La transafricaine numéro 8, longue de 6259 Km, va de Mombasa (Kenya) à Lagos (Nigeria) et traverse la RD Congo du nord-est au nord-ouest sur une longueur de 1505 Km. Sa traversée sur la RD Congo se confond avec la route nationale numéro 4 (RN4) qui va de Kasindi, à la frontière Ougandaise, à Ndu, à la frontière Centrafricaine, en passant notamment par Beni, Mambasa, Bafwasende, Kisangani, Banalia, Buta, et Bondo. Ses extrémités occidentales au Nigeria, au Cameroun et en République centrafricaine sont pour la plupart terminées, mais le tronçon sur la RD Congo constitue le principal chainon manquant qui empêche actuellement l’utilisation pratique et complète de cette autoroute. La RD Congo constitue donc un obstacle à la circulation par voie routière des personnes et des marchandises entre les

versants indien et atlantique du continent, entre l’Afrique de l’est et l’Afrique de l’ouest, en passant par l’Afrique centrale.

La transafricaine numéro 9, longue de 3523 Km, va de Beira, au Mozambique, à Lobito, en Angola, en traversant la RD Congo dans sa partie sud. Son parcours congolais passe successivement par Kasumbalesa, Lubumbashi, Likasi,Nguba, Kolwezi et Dilolo.

Elle relie l’Océan Indien et l’Océan Atlantique dans la partie sud du continent. Une bonne portion en RD Congo et en Angola n’est pas asphaltée.

Signalons que la traversée d’une région par une voie routière de portée internationale induit un effet d’entrainement économique, social et culturel favorable aux communautés riveraines, ce dont la RD Congo se prive actuellement. Bien plus, la RD Congo inflige un manque à gagner économico-financier important à l’ensemble des pays riverains de ces deux autoroutes transafricaines.

Devant une si triste réalité, comment peut-on expliquer le silence et l’inaction de l’Etat Congolais, depuis plusieurs décennies, dans ce domaine d’intégration continentale?  A quoi auront servi ces multiples adhésions successives ?

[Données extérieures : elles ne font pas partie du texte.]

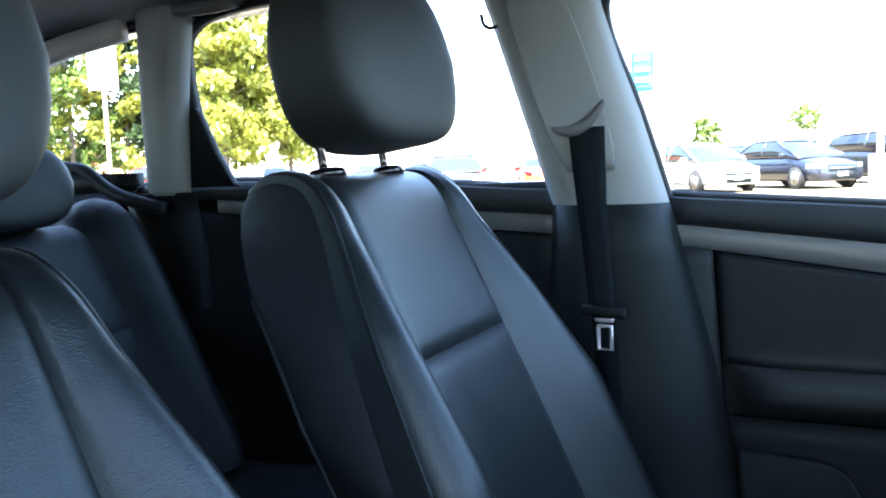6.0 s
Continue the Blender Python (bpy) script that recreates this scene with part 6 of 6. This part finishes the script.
hall = thing("showroom", "long pale low hall at the far edge of the lot", "building", (-49.5, 112, 0))
part("wall", block((51, 20, 9.6), pose(0, 10, 4.8)), WALLPALE, hall, smooth=False)
for x, w in ((-16.0, 1.1), (-13.8, 1.6), (-9.3, 0.5)):
    part("roof_vent", block((w, 1.0, 0.45), pose(x, 1.0, 9.82), 0.05), HARD, hall, "small dark roof vent")

board = thing("lot_sign", "small dark brown board on a thin post", "sign", (-10.6, 31.8, 0))
part("post", tube([(0, 0, 0), (0, 0, 1.2), (0, 0, 2.4)], 0.03, 8, up=(1, 0, 0)), WOODPOLE, board)
part("panel", block((0.75, 0.04, 0.62), pose(0, -0.03, 2.1, 0, 0, 20), 0.01), WOODPOLE, board)

pylon = thing("pole_sign", "white blank panel on a tall pale post", "sign", (-20.1, 18.0, 0))
part("post", tube([(0, 0, 0), (0, 0, 2.0), (0, 0, 3.95)], 0.06, 10, up=(1, 0, 0)), POSTPAINT, pylon)
part("panel", block((0.85, 0.08, 1.45), pose(0, 0, 4.6, 0, 0, 45), 0.02), PAPER, pylon)

# ---------------------------------------------------------------- trees
LEAF = {}
for nm, col in (("dark", (0.030, 0.055, 0.018)), ("green", (0.10, 0.15, 0.03)), ("yellow", (0.26, 0.28, 0.05)), ("autumn", (0.20, 0.11, 0.025))):
    m = bpy.data.materials.new("leaves_" + nm)
    m.use_nodes = True
    nt = m.node_tree
    bs = nt.nodes["Principled BSDF"]
    geo, ramp = nt.nodes.new("ShaderNodeNewGeometry"), nt.nodes.new("ShaderNodeValToRGB")
    ramp.color_ramp.elements[0].color = (*[c * 0.6 for c in col], 1)
    ramp.color_ramp.elements[1].color = (*[c * 1.5 for c in col], 1)
    nt.links.new(geo.outputs["Random Per Island"], ramp.inputs["Fac"])
    nt.links.new(ramp.outputs["Color"], bs.inputs["Base Color"])
    bs.inputs["Roughness"].default_value = 0.55
    tl, ms = nt.nodes.new("ShaderNodeBsdfTranslucent"), nt.nodes.new("ShaderNodeMixShader")
    nt.links.new(ramp.outputs["Color"], tl.inputs["Color"])
    ms.inputs[0].default_value = 0.5
    nt.links.new(bs.outputs[0], ms.inputs[1])
    nt.links.new(tl.outputs[0], ms.inputs[2])
    nt.links.new(ms.outputs[0], nt.nodes["Material Output"].inputs["Surface"])
    LEAF[nm] = m
BARK = material("grey_brown_bark", (0.11, 0.09, 0.07), 0.9, vary=0.35, scale=8, bump=0.9, bump_scale=40)


def tree(place, tall, spread, crown_low, leaves, size, tone, label, seed=0, column=False, trunk=0.16):
    """A tapered trunk, limbs that fork to twigs, and loose clusters of leaves at their ends."""
    rnd = random.Random(seed)
    ob = thing("tree", label, "tree", (*place, 0), "trees")
    part("trunk", sweep(curve([(0, 0, -0.1), (rnd.uniform(-.1, .1), rnd.uniform(-.1, .1), tall * 0.3), (rnd.uniform(-.3, .3), rnd.uniform(-.3, .3), tall * 0.65), (0, 0, tall * 0.93)], 5),
                        ring(1, 9), up=(1, 0, 0)), BARK, ob)
    tr = ob.children[0].data
    for v in tr.vertices:
        k = trunk * max(0.12, 1 - v.co.z / tall)
        axis = Vector((0, 0, v.co.z))
        d = v.co - axis
        v.co = axis + d.normalized() * k if d.length > 1e-4 else axis
    tips = []
    limb = bmesh.new()
    for k in range(16 if not column else 22):
        z = lerp(crown_low, tall * 0.9, (k + rnd.random()) / (16 if not column else 22))
        a = k * 2.4 + rnd.uniform(-.4, .4)
        t = (z - crown_low) / (tall - crown_low)
        reach = spread * (0.55 + 0.5 * math.sin(math.pi * min(1, 0.25 + 0.75 * t))) * rnd.uniform(0.7, 1.1) * (1 if not column else 0.8)
        end = Vector((math.cos(a) * reach, math.sin(a) * reach, z + reach * rnd.uniform(0.1, 0.5) * (1.6 if column else 1)))
        mid = Vector((end.x * 0.45, end.y * 0.45, lerp(z, end.z, 0.35)))
        tube([Vector((0, 0, z)), mid, end], 0.035 * (1.2 - t) * trunk / 0.16, 5, up=(0.1, 0.2, 1), bm=limb)
        tips += [end, mid.lerp(end, 0.6), mid.lerp(end, 0.85), mid]
    tips += [Vector((rnd.uniform(-.3, .3), rnd.uniform(-.3, .3), tall * f)) for f in (0.88, 0.94, 0.99)]
    part("limbs", limb, BARK, ob)
    clumps = [(c + Vector((rnd.gauss(0, spread * 0.14), rnd.gauss(0, spread * 0.14), rnd.gauss(0, spread * 0.12))), spread * rnd.uniform(0.12, 0.30)) for c in tips for _ in range(2)]
    npr = np.random.RandomState(seed + 11)
    per = max(4, leaves // len(clumps))
    cen = np.repeat(np.array([c for c, _ in clumps]), per, 0)
    rad = np.repeat(np.array([r for _, r in clumps]), per)
    dirs = npr.normal(size=(len(cen), 3))
    dirs /= np.linalg.norm(dirs, axis=1)[:, None]
    pos = cen + dirs * (rad * npr.uniform(0.25, 1, len(cen)) ** 0.6)[:, None] * np.array([1, 1, 0.75])
    u = npr.normal(size=(len(cen), 3))
    u /= np.linalg.norm(u, axis=1)[:, None]
    w = np.cross(u, npr.normal(size=(len(cen), 3)))
    w /= np.linalg.norm(w, axis=1)[:, None]
    sz = (size * npr.uniform(0.6, 1.3, len(cen)))[:, None]
    quad = np.stack([pos - u * sz, pos + w * sz * 0.45, pos + u * sz, pos - w * sz * 0.45], 1).reshape(-1, 3)
    me = bpy.data.meshes.new("crown")
    me.from_pydata(quad.tolist(), [], np.arange(len(quad)).reshape(-1, 4).tolist())
    me.materials.append(LEAF[tone])
    cr = new("crown", me)
    cr.parent = ob
    return ob


# tall row beyond the lot's rear corner
for k, (x, y, h, s, tone) in enumerate(((-41, 27, 15, 3.2, "yellow"), (-37, 31, 16, 2.6, "green"), (-45, 30, 14, 3.0, "dark"), (-33, 34, 15, 2.4, "dark"), (-29.5, 34.5, 11.5, 3.0, "yellow"), (-27.5, 37.5, 8.5, 2.8, "yellow"), (-47, 34, 17, 3.2, "green"), (-52, 28, 13, 3.4, "green"), (-43.5, 29, 15, 3.0, "yellow"), (-39, 29.5, 13, 3.2, "yellow"), (-35, 33, 13.5, 2.8, "yellow"), (-49.5, 31.5, 15, 3.2, "yellow"), (-31.5, 36.5, 10, 2.8, "yellow"))):
    tree((x, y), h, s, 1.6, 9500, 0.22, tone, "tall leafy roadside tree in sunlit green", 20 + k, True)
tree((-44, 38), 3.6, 2.2, 0.6, 2500, 0.16, "autumn", "low shrub with orange autumn leaves", 41)
tree((-11.6, 84), 4.9, 1.4, 1.9, 1400, 0.22, "green", "small clipped round street tree far off", 42)
tree((-2.6, 84), 5.6, 1.2, 3.2, 700, 0.22, "green", "small sparse street tree far off", 43)
# along the road behind the viewer: they stand in the paint and glass
for k, (x, y, h, s, tone) in enumerate(((-9.9, -17, 11.3, 2.8, "dark"), (-4.4, -15.5, 6.7, 2.6, "dark"), (-14.5, -19, 9.0, 3.2, "dark"), (0.8, -17.5, 7.6, 2.4, "green"), (6.0, -18, 9.4, 2.8, "green"), (-20.5, -20, 9.5, 3.2, "dark"), (12, -20, 10, 3.2, "dark"), (-11.5, -8.0, 11.0, 2.8, "dark"), (-14.5, -6.0, 11.5, 2.8, "green"))):
    tree((x, y), h, s, 3.2, 15000, 0.07, tone, "leafy roadside tree by the lot", 60 + k, trunk=0.09)
# unseen trees added to keep sun and sky off the lane
for k, (x, y, h) in enumerate(((0.5, -9.4, 14.0), (8.4, -9.6, 14.0))):
    tree((x, y), h, 3.5, 8.2, 13000, 0.19, "green" if k % 2 else "dark", "unseen tall tree added to shade the lane", 110 + k, trunk=0.12)
tree((-1.55, -9.9), 7.6, 0.8, 1.6, 22000, 0.075, "dark", "slender dark tree by the lane", 121, True, 0.07)
tree((-2.7, -11.5), 7.9, 1.05, 6.6, 9000, 0.075, "dark", "thin tree with a small high crown by the lane", 122, trunk=0.05)
tree((-6.8, -12.5), 6.0, 2.3, 2.7, 15000, 0.065, "dark", "leafy roadside tree by the lot", 120)
# the tall tree that shades the hatchback
tree((9.5, -5.2), 23.0, 4.2, 12.5, 16000, 0.26, "green", "tall leafy tree at the edge of the lot", 91, trunk=0.26)
tree((5.0, -6.2), 24.0, 4.6, 12.0, 30000, 0.24, "green", "tall leafy tree that shades the parked hatchback", 90, trunk=0.26)
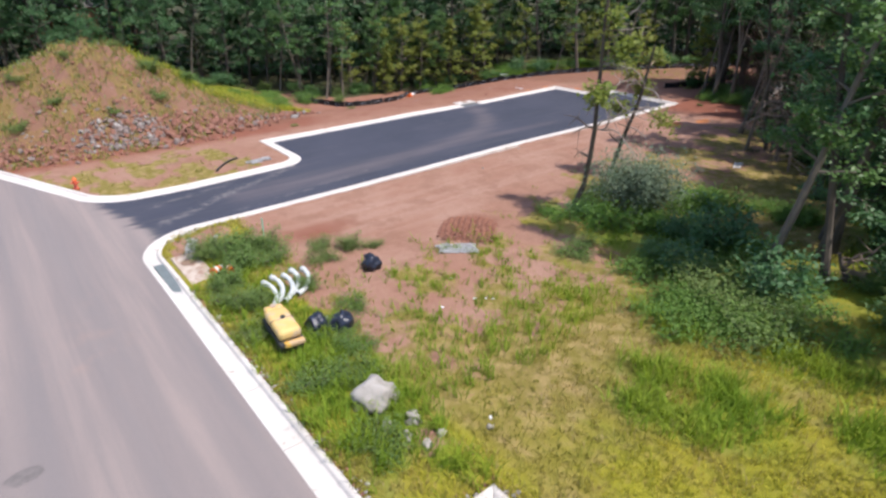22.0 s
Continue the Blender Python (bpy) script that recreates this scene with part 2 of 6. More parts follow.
def asphalt_material():
    m, n, l, b = shader("asphalt")
    big, mid, fine = noise_node(n, l, 0.16, 5.0), noise_node(n, l, 0.9, 6.0), noise_node(n, l, 60.0, 3.0)
    along = noise_node(n, l, 1.0, 5.0, 0.65, (1.5, 0.045, 1))
    across = noise_node(n, l, 1.0, 5.0, 0.65, (0.05, 1.4, 1))
    old = blend(n, l, ramp(n, l, big, 0.3, 0.7), (0.082, 0.081, 0.090), (0.108, 0.105, 0.112))
    old = blend(n, l, calc(n, l, "MULTIPLY", ramp(n, l, along, 0.52, 0.75), 0.4), old, (0.22, 0.205, 0.20))
    old = blend(n, l, calc(n, l, "MULTIPLY", ramp(n, l, mid, 0.62, 0.78), 0.35), old, (0.235, 0.215, 0.205))
    dark = noise_node(n, l, 0.42, 5.0, 0.65, (1, 0.5, 1))
    old = blend(n, l, calc(n, l, "MULTIPLY", ramp(n, l, dark, 0.50, 0.66), 0.7), old, (0.052, 0.052, 0.060))
    for freq, thin, turn in ((0.26, 0.010, (1, 0.10, 1)), (0.42, 0.012, (1, 0.22, 1)), (0.20, 0.008, (1, 0.06, 1))):
        curl = calc(n, l, "ABSOLUTE", calc(n, l, "SUBTRACT", noise_node(n, l, freq, 1.5, 0.4, turn), 0.5), 0)
        broken = ramp(n, l, noise_node(n, l, 1.1, 4.0, 0.6), 0.42, 0.66)
        old = blend(n, l, calc(n, l, "MULTIPLY", calc(n, l, "MULTIPLY", ramp(n, l, curl, thin, 0.0), broken), 0.38), old, (0.24, 0.228, 0.222))
    wide = noise_node(n, l, 1.0, 4.0, 0.55, (0.55, 0.018, 1))
    dusty = blend(n, l, ramp(n, l, along, 0.3, 0.75), (0.198, 0.172, 0.168), (0.228, 0.194, 0.185))
    dusty = blend(n, l, calc(n, l, "MULTIPLY", ramp(n, l, mid, 0.6, 0.8), 0.3), dusty, (0.165, 0.153, 0.155))
    dusty = blend(n, l, calc(n, l, "MULTIPLY", ramp(n, l, wide, 0.5, 0.66), 0.6), dusty, (0.290, 0.236, 0.216))
    dusty = blend(n, l, calc(n, l, "MULTIPLY", ramp(n, l, wide, 0.5, 0.36), 0.5), dusty, (0.172, 0.158, 0.160))
    fresh = blend(n, l, ramp(n, l, big, 0.35, 0.65), (0.036, 0.041, 0.060), (0.046, 0.050, 0.071))
    fresh = blend(n, l, calc(n, l, "MULTIPLY", ramp(n, l, across, 0.55, 0.75), 0.7), fresh, (0.085, 0.080, 0.088))
    scuff = noise_node(n, l, 1.0, 6.0, 0.7, (0.25, 4.0, 1))
    fresh = blend(n, l, calc(n, l, "MULTIPLY", ramp(n, l, scuff, 0.54, 0.70), 0.15), fresh, (0.135, 0.122, 0.124))
    dust = calc(n, l, "ADD", attr(n, "dust"), calc(n, l, "MULTIPLY", calc(n, l, "SUBTRACT", along, 0.5), 1.0))
    col = blend(n, l, ramp(n, l, dust, 0.2, 0.9), old, dusty)
    new_lay = calc(n, l, "ADD", attr(n, "fresh"), calc(n, l, "MULTIPLY", calc(n, l, "SUBTRACT", across, 0.5), 1.1))
    col = blend(n, l, ramp(n, l, new_lay, 0.3, 0.7), col, fresh)
    sweep = noise_node(n, l, 1.0, 6.0, 0.65, (0.10, 1.3, 1))
    track = calc(n, l, "ADD", attr(n, "track"), calc(n, l, "MULTIPLY", calc(n, l, "SUBTRACT", sweep, 0.5), 1.3))
    col = blend(n, l, calc(n, l, "MULTIPLY", ramp(n, l, track, 0.25, 1.1), 0.42), col, (0.175, 0.145, 0.146))
    scuff = calc(n, l, "ADD", attr(n, "scuff"), calc(n, l, "MULTIPLY", calc(n, l, "SUBTRACT", noise_node(n, l, 2.2, 6.0, 0.7), 0.5), 1.6))
    col = blend(n, l, calc(n, l, "MULTIPLY", ramp(n, l, scuff, 0.35, 1.1), 0.6), col, (0.26, 0.24, 0.23))
    sand = calc(n, l, "ADD", attr(n, "sand"), calc(n, l, "MULTIPLY", calc(n, l, "SUBTRACT", mid, 0.5), 0.7))
    col = blend(n, l, ramp(n, l, sand, 0.25, 0.8), col, (0.37, 0.245, 0.190))
    col = blend(n, l, calc(n, l, "MULTIPLY", ramp(n, l, fine, 0.45, 0.75), 0.3), col, (0.045, 0.045, 0.05))
    l.new(col, b.inputs["Base Color"])
    b.inputs["Roughness"].default_value = 0.85
    b.inputs["Specular IOR Level"].default_value = 0.3
    bump(n, l, b, fine, 0.35, 0.01)
    return m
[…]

Le lancement en juin dernier par le Chef de l’Etat Félix Antoine Tshisekedi Tshilombo et son homologue Ougandais des travaux d’asphaltage de l’axe Mpondwe- Kasindi-Beni-Butembo, axe reliant l’Ouganda à la RD Congo, est un bon signal dans ce secteur mais il y a lieu de faire observer, comme l’avait souligné le Chef de l’Etat, qu’il s’agit d’une initiative du Président Ougandais. Au-delà du souci de bon voisinage, l’Ouganda l’a fait d’abord par un souci stratégique de s’ouvrir au vaste marché de l’est de la RD Congo. De surcroit, l’axe Beni-Butembo ne fait pas partie de la route transafricaine (numéro 8), mais constitue plutôt une bretelle de celle-ci. On peut néanmoins se réjouir de l’intérêt que cela comporte sur le plan à la fois économique et sécuritaire pour la RD Congo. Quoi qu’il en soit, il n’en demeure pas moins vrai qu’à ce jour, toute la traversée congolaise de la transafricaine numéro 8 reste impraticable, créant ainsi un obstacle majeur à l’intégration régionale.

Si elle a l’ambition d’être une grande  puissance africaine,  Il est temps pour la RD Congo de mettre en place des stratégies géopolitiques et géoéconomiques efficaces. Pascal BONIFACE, dans son livre « LA GEOPOLITIQUE », affirme que la géo- économie serait l’analyse des stratégies d’ordre économique décidées par les Etats qui peuvent agir en liaison avec leurs entreprises, pour protéger et développer leurs économies nationales, maitriser les technologies sensibles, améliorer leur compétitivité commerciale, conquérir des marchés extérieurs et définir les secteurs d’activité économique considérés comme stratégiques.

La RD Congo est l’un des rares pays au monde à posséder des ressources naturelles stratégiques sans avoir la stratégie de leur utilisation ; à avoir une position géostratégique dans le continent sans une stratégie de l’utilisation efficiente de celle-ci.

 Voilà donc posée la problématique, et nous en appelons à l’intelligence stratégique de la nation congolaise pour lui faire jouer son rôle catalyseur dans la région et faire profiter à sa population des bienfaits d’une intégration régionale réussie.